Claude Pérez
Amie la sorcière
C’est à travers les couches successives d’autres lieux recouverts par le temps que Bambérati, ancienne ville coloniale d’Afrique, exerce sur le narrateur sa fascination. Le pays, sous l’autorité dérisoire d’un despote, montre tous les stigmates de l’épuisement tandis qu’autour de l’ambassade vit un petit monde séparé.
La volonté de dépaysement, l’oubli des livres – ce pas de côté, cette vacance – qui devaient jeterÉtienne au cou du réel, ne l’ont en fin de compte mené que vers ce « Romorantin des tropiques » qu’évoque le récit teinté d’une amertume dépourvue de lyrisme, et qui recourt volontiers à l’humour.
Mais c’est plongé dans la pathétique banalité des choses, la transparence blessée d’un visage de femme – Florence que, dans le mitan de sa vie, la sorcière a touchée de son bâton –, ou la foisonnante profondeur d’un paysage que l’écrivain consent, pour vain que ce soit, à s’émerveiller du babil des couleurs et de la moire du monde.

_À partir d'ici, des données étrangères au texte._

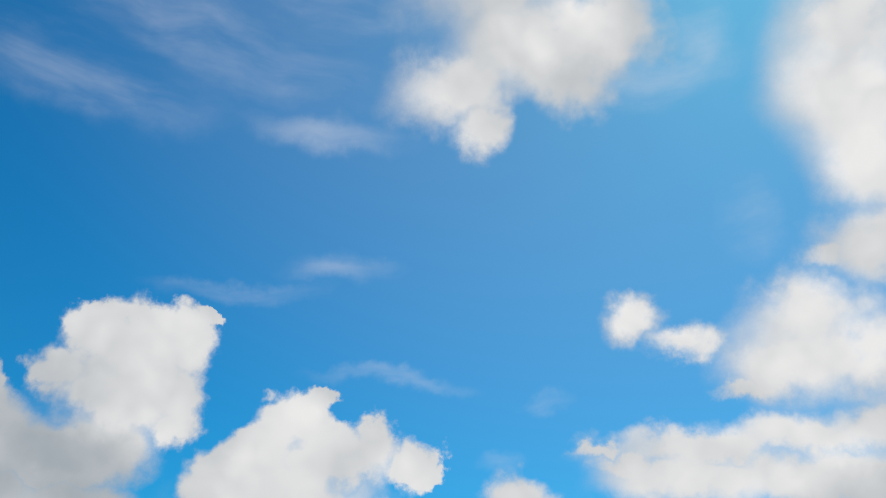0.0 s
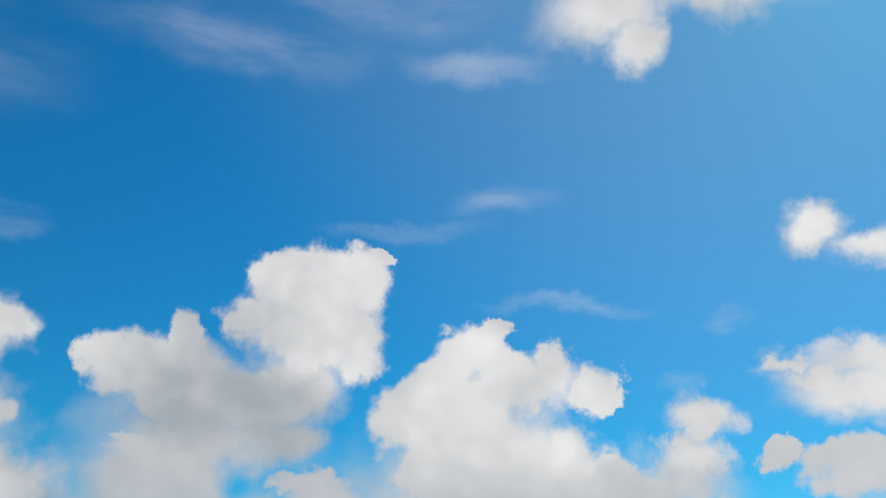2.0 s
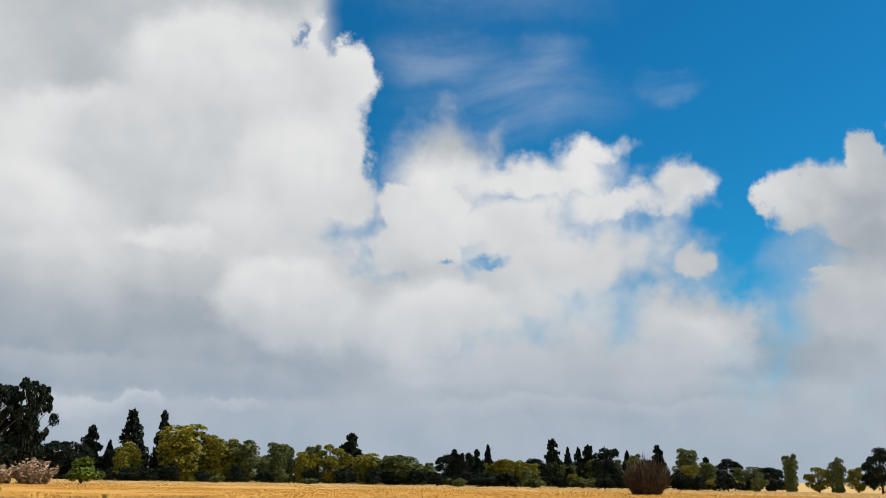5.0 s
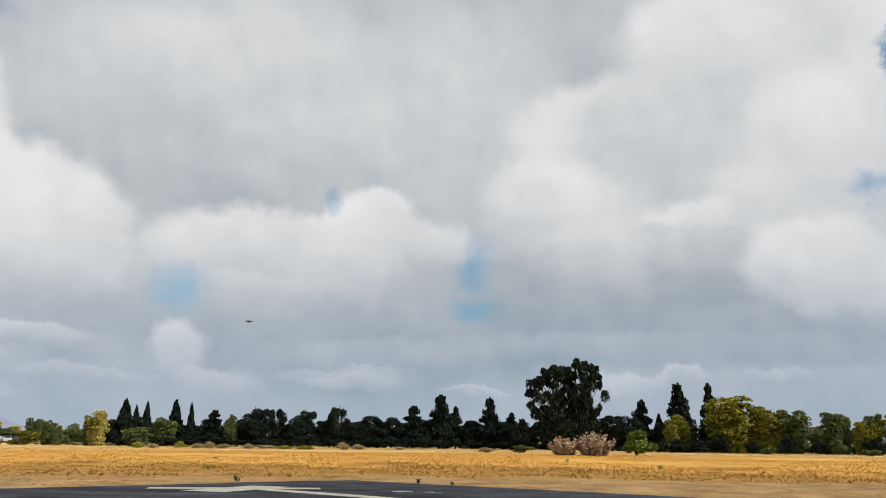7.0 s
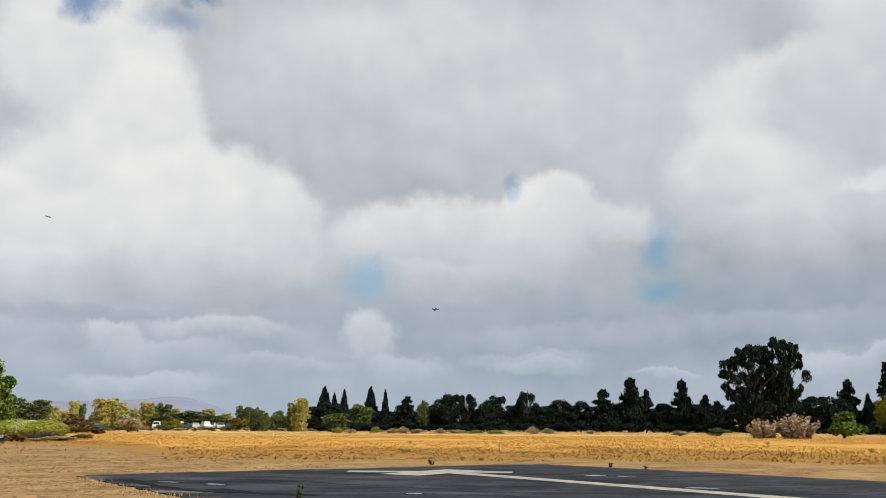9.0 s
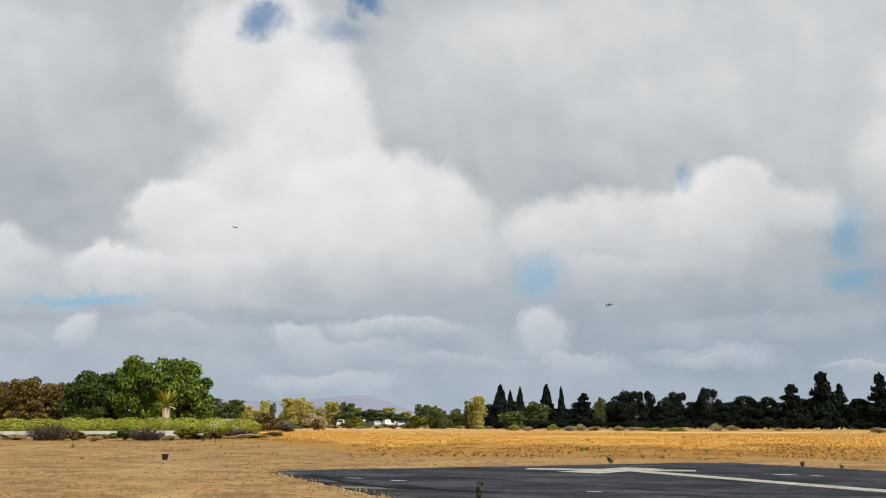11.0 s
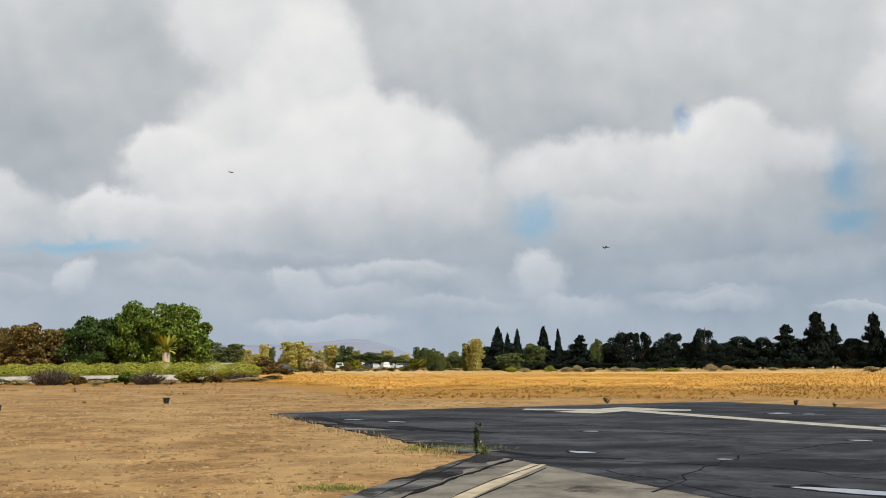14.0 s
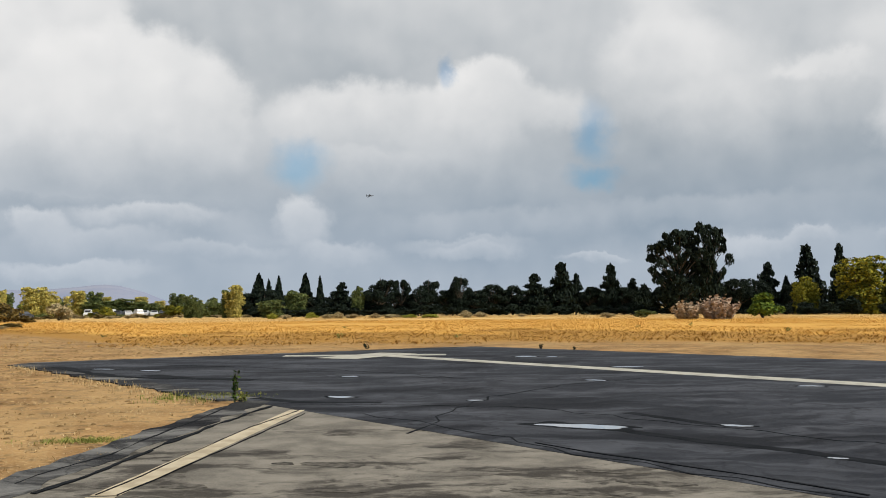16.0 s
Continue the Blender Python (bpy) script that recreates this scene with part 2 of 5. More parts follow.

— Rue du Temps-Passé, dit Sylla. Numéro 18. Une toute petite chambre.
C’est le soir, sur la pelouse d’une belle villa coloniale, ou dans les jardins de la Résidence, au son des glaçons tintant dans les verres – ou plutôt, tenez, dans l’après-midi, sur le coup de trois ou quatre heures, assis devant une bière au bord de la piscine du club :
— Pas bien loin des quais, dit encore Sylla. J’ai séjourné deux années.
— Mais je connais, je vois très bien…
Un soupçon de Gascogne descend dans le ciel tropical, se mêle imperceptiblement à l’odeur de vase du fleuve, aux émanations sui generis d’une capitale exotique.
— Pas un beau quartier, insiste Sylla.
Puis changeant brusquement de ton, comme un cycliste change de braquet :
— Un quartier de prostitution !
L’accent sur le o – de proo-stitution – qu’il étire démesurément. Il se met à rire en silence :
— Rien que des nègres et des hétaïres…
En détachant bien hétaïres, comme un insecte bariolé qu’on regarderait gigoter au bout d’une paire de pincettes.
— Des pé-ri-pa-té-ti-ciennes !
Puis très vite le sourire s’efface, il avale un peu de Mocaf (c’est le nom de la bière locale) repose son bock, me considère :
— J’étudiais à la faculté de droit.
J’étudiais, il dit comme cela. Je jette un coup d’œil à son uniforme.
— En droit ? Mais je pensais…
— Qu’est-ce que vous pensiez ?
— J’aurais cru plutôt l’École militaire.
Me regarde encore, secoue la tête.
— Non, non. Le droit. La fac de droit.
Faisant sonner fac afin d’établir l’amplitude de ses compétences linguistiques. Cependant passent près de nous de belles expatriées à pas comptés sur le carrelage. Sylla a terminé sa bière, il s’empare de mon poignet gauche qu’il secoue par-dessus la table :
— On se reverra…
Il s’enlève de son fauteuil, puis faisant mine de se souvenir :
— Votre veste, au fait…
— Ma veste ?
— Vous ne me la vendez toujours pas ? Bon, bon… plus tard. On se reverra.